The revenue performance underscores that D-Wave remains a speculative play—the quantum market is still nascent, and there simply isn't much broadly marketable business yet while other sectors race to develop commercially viable products.
A closer read of the report, however, reveals several encouraging signs. Full-year results were notably strong: 2025 revenue totaled $24.6 million, up about 179% YOY, and full-year gross profit improved by 265% YOY.
Much of that performance was driven by bookings momentum.
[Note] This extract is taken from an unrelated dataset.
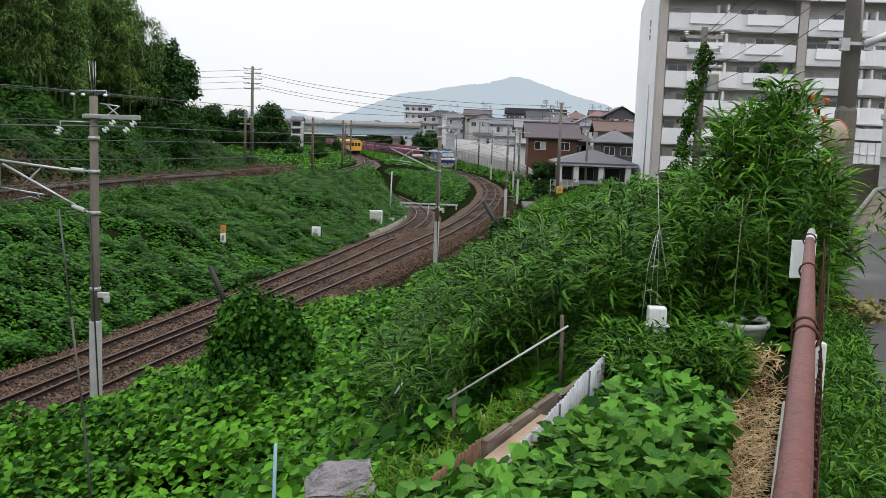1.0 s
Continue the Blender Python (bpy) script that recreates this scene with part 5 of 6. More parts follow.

Q4 bookings reached $13.4 million, a sequential increase of 471%. Even more striking, management said January 2026 bookings topped $30 million, already exceeding the total for all of 2025.
Those bookings stem from a small number of high-profile Advantage2 system sales, and the company still needs to win more smaller accounts to broaden its base. Nevertheless, the momentum in large deals could materially affect future revenue and, eventually, profitability.
D-Wave's Cash Position Remains Healthy
Despite paying $550 million in cash and stock for Quantum Circuits—and taking steps that could dilute shareholders by filing shelf registrations totaling $330 million—D-Wave finished the year with a surprisingly strong liquidity position. As of year-end it held nearly $885 million in cash and marketable securities, after a $250 million cash component of the acquisition.
Management says that cash is sufficient to fund the company's planned path to profitability. Investors have been skeptical, as reflected in the stock's YTD decline. The company also expects aggressive R&D and go-to-market spending in the near term, which could keep bookings and revenue lumpy for a while.
Still, the sizable cash balance should provide a measure of stability as D-Wave executes on its strategy. Whether it's enough to carry the company through what is likely to be a spend-heavy period remains an open question.
The Market Reacts Positively
Shares popped above $21.30 in the hours after the earnings release, though they later settled below $20. Overall, the stock is still down materially YTD, but it remains up roughly 224% over the past 12 months following a large rally in 2025.
Analysts continue to favor D-Wave, assigning it a Moderate Buy rating based on 14 Buys, 1 Sell and 1 Hold. Needham & Co. was the first to issue a post-earnings update, keeping its Buy rating but trimming the price target by $8 to $40. The consensus price target is $37.64, about 89% above the current share price.